Australian director Phillip Noyce and South African David Tomahole, who worked on Catch a Fire with him when it was made in this country, are laughing about a scene they shot in Cape Town. It dealt with the return of prisoners (including Patrick Chamasso, the protagonist) from Robben Island in 1991. On the docks to greet them are crowds singing freedom songs — except most of the extras they’d employed were immigrants from further north. So Tomahole had to teach them a range of South African freedom songs — and, says Noyce, by the time they started filming, the extras were word-perfect.
Catch a Fire may take its title from a Bob Marley song, but it’s about the 1980s in South Africa — the height of apartheid repression, as well as resistance to it. It traces an Umkhonto weSizwe attempt to blow up the Secunda power plant, focusing on the agon between Chamasso, whom Noyce describes as a “reluctant warrior”, and the security policeman, Nic Vos, who interrogates Chamasso when he’s only suspected of involvement in a bombing attempt, and, ironically, turns him into a hardcore freedom fighter.
Scripted by Shawn Slovo, daughter of Joe Slovo (impersonated in the film by Malcolm Purkey), Noyce seems a natural choice for director of the movie. A sense of the socio-political landscape, and how this informs the lives of his characters, has played a role in many of his films. Backroads, his first feature, in 1977, was a road movie that highlighted Australia’s racial issues via its lead characters — one black, one white. (Seems like a template a South African filmmaker could usefully borrow.)
This tendency in Noyce’s work resurfaced in his more recent Rabbit-Proof Fence, which took him back to his native Australia to tell the sad tale of a 1913 incident of the harsh treatment of Aborigines, and in his masterful adaptation of Graham Greene’s novel, The Quiet American. There, Noyce (and scriptwriter Christopher Hampton) gave this biting view of the United States’s earliest involvement in Vietnam the impact it lacked in the 1958 version, which rather soft-pedalled matters.
If all that makes Noyce look like a bit of a lefty, he also directed two big-budget CIA thrillers with Harrison Ford, Patriot Games and Clear and Present Danger. Noyce points out, though, that his interest in the latter, at least, had to do with the way it portrayed the corruptions of power, and its resonances with the Iran-Contra scandal. Then again, he has also made a couple of utterly non-political Hollywood extravaganzas: the Sharon Stone vehicle Sliver, and the updated version of The Saint with Val Kilmer — whose attempts to deliver a South African accent (for one of the Saint’s disguises) must have prefigured Noyce’s work with his American lead actors on Catch a Fire.
The story of Catch a Fire reached Noyce, he says, in “a very conventional Hollywood manner. I was having lunch in West Hollywood with an Australian producer who gave me the screenplay. She knew I was flying back to Australia that night on a 13-hour flight, and, as she’d hoped, I would read the screenplay.”

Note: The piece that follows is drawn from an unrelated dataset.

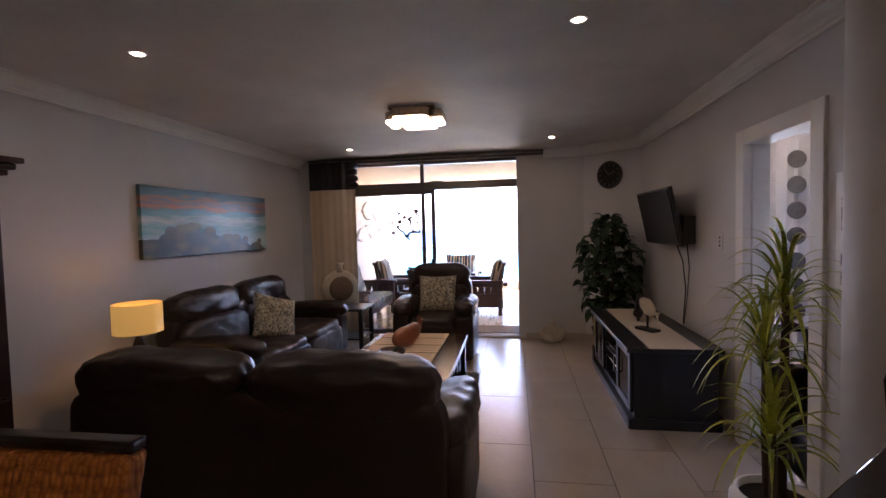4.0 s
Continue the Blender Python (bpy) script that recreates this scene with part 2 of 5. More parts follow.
    opal=surf("opal_lamp_glass", (0.85, 0.70, 0.45), (0.88, 0.75, 0.52), 0.25, scale=5, bump=0),
)
mm = bpy.data.materials.new("mirror_glass")
mm.use_nodes = True
mm.node_tree.nodes["Principled BSDF"].inputs["Metallic"].default_value = 1
mm.node_tree.nodes["Principled BSDF"].inputs["Base Color"].default_value = (0.86, 0.88, 0.87, 1)
mm.node_tree.nodes["Principled BSDF"].inputs["Roughness"].default_value = 0.015
M["mirror"] = mm


def canvas_paint():
    """A seascape print: pink-barred sky, pale surf, dark rocks low down."""
    m = bpy.data.materials.new("seascape_print")
    m.use_nodes = True
    n, l = m.node_tree.nodes, m.node_tree.links
    b = n["Principled BSDF"]
    b.inputs["Roughness"].default_value = 0.3
    b.inputs["Specular IOR Level"].default_value = 0.4
    tc, sp, nz, wv = (n.new("ShaderNode" + k) for k in ("TexCoord", "SeparateXYZ", "TexNoise", "TexNoise"))
    l.new(tc.outputs["Object"], sp.inputs[0])
    mp = n.new("ShaderNodeMapping")
    mp.inputs["Scale"].default_value = (1, 1.2, 9)
    l.new(tc.outputs["Object"], mp.inputs[0])
    l.new(mp.outputs[0], nz.inputs["Vector"])
    nz.inputs["Scale"].default_value, nz.inputs["Detail"].default_value = 2.2, 6
    ad = n.new("ShaderNodeMath")
    ad.operation = "MULTIPLY_ADD"
    l.new(nz.outputs[0], ad.inputs[0])
    ad.inputs[1].default_value = 0.22
    l.new(sp.outputs["Z"], ad.inputs[2])
    r = n.new("ShaderNodeValToRGB")
    mr = n.new("ShaderNodeMapRange")
    mr.inputs["From Min"].default_value, mr.inputs["From Max"].default_value = 0.11, 0.75
    l.new(ad.outputs[0], mr.inputs[0])
    l.new(mr.outputs[0], r.inputs[0])
    cr = r.color_ramp
    cr.elements[0].position, cr.elements[0].color = 0.0, (0.26, 0.40, 0.42, 1)
    cr.elements[1].position, cr.elements[1].color = 1.0, (0.05, 0.13, 0.19, 1)
    for p, c in ((0.22, (0.40, 0.56, 0.58)), (0.42, (0.10, 0.33, 0.40)), (0.52, (0.50, 0.64, 0.66)), (0.62, (0.07, 0.27, 0.36)), (0.68, (0.10, 0.20, 0.26)), (0.72, (0.52, 0.20, 0.12)), (0.77, (0.13, 0.20, 0.27)), (0.83, (0.42, 0.20, 0.15)), (0.88, (0.09, 0.20, 0.28))):
        cr.elements.new(p).color = (*c, 1)
    vo, v2 = n.new("ShaderNodeTexVoronoi"), n.new("ShaderNodeMapping")
    v2.inputs["Scale"].default_value = (1, 5, 9)
    l.new(tc.outputs["Object"], v2.inputs[0])
    l.new(v2.outputs[0], vo.inputs["Vector"])
    vo.inputs["Scale"].default_value = 1.0
    hump = n.new("ShaderNodeMath")
    hump.operation = "MULTIPLY_ADD"
    yy = n.new("ShaderNodeMath")
    yy.operation = "ABSOLUTE"
    y0 = n.new("ShaderNodeMath")
    y0.operation = "ADD"
    y0.inputs[1].default_value = 0.35
    l.new(sp.outputs["Y"], y0.inputs[0])
    l.new(y0.outputs[0], yy.inputs[0])
    l.new(yy.outputs[0], hump.inputs[0])
    hump.inputs[1].default_value = 0.2
    l.new(sp.outputs["Z"], hump.inputs[2])
    h2 = n.new("ShaderNodeMath")
    h2.operation = "MULTIPLY_ADD"
    l.new(vo.outputs["Distance"], h2.inputs[0])
    h2.inputs[1].default_value = 0.20
    l.new(hump.outputs[0], h2.inputs[2])
    lt = n.new("ShaderNodeMath")
    lt.operation = "LESS_THAN"
    lt.inputs[1].default_value = 0.40
    l.new(h2.outputs[0], lt.inputs[0])
    rk = n.new("ShaderNodeValToRGB")
    rk.color_ramp.elements[0].color, rk.color_ramp.elements[1].color = (0.13, 0.11, 0.05, 1), (0.008, 0.014, 0.016, 1)
    rk.color_ramp.elements[1].position = 0.6
    l.new(vo.outputs["Distance"], rk.inputs[0])
    mx = n.new("ShaderNodeMix")
    mx.data_type = "RGBA"
    l.new(lt.outputs[0], mx.inputs[0])
    l.new(r.outputs[0], mx.inputs[6])
    l.new(rk.outputs[0], mx.inputs[7])
    l.new(mx.outputs[2], b.inputs["Base Color"])
    return m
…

He took to the story and the era: “The cauldron that was South Africa at that time, as a filmmaker, I found quite attractive … You get to enter a time and a place, as a storyteller, and on behalf of all the characters.”
Also, says Noyce, “The story spoke to us today.” It interested him in the context of today’s “war on terror” and the new global discourse of “terrorism”. “Should we consider all terrorists the same, or are some of them freedom fighters? If you look back in history, you’ll always find something to illuminate the present … There’s a Nic Vos in Guantanamo Bay right now.”
Vos is played by Tim Robbins, and the security policeman is treated in a relatively complex way in the film: if Chamasso is a “reluctant warrior”, you might say Vos is, in part at least, also a reluctant torturer. The Vos character is an amalgam of the two policemen who interrogated Chamasso, and Noyce spoke to several ex-security policemen while preparing the film. If most white male South African actors appear to have had a turn playing the security policeman in one movie or another, it was perhaps inevitable that the big lead role in the international production would go to an American star.
Noyce is frank about the need for a star such as Robbins in financing the film. “Without Tim Robbins, there wouldn’t have been a film. We sat here [in South Africa] for months without the green light. We were preparing the movie but we had no sign we were actually ever going to shoot it! It was only when Tim said yes, within a few hours the green light was pressed and it was go, go, go.”
On the other hand, says Noyce, his motivation for choosing Derek Luke (who made an impressive debut in Antwone Fisher, with Denzel Washington) to play Chamasso was “specifically because I thought he was the best man for the role. He was able to bring a dignity to that role that I thought was essential. He’s a Gary Cooper, not a John Wayne.”
As for making it in South Africa, “There was never any doubt that we wanted to shoot it here, and to use as many South Africans as possible.” Apart from Noyce, his cinematographer and his editor, the crew was entirely South African, and of the $14-million budget (a very cheap movie by Hollywood standards), well over half of that was spent in this country. And, unlike in many another international production shot here, in Catch a Fire South Africa plays itself.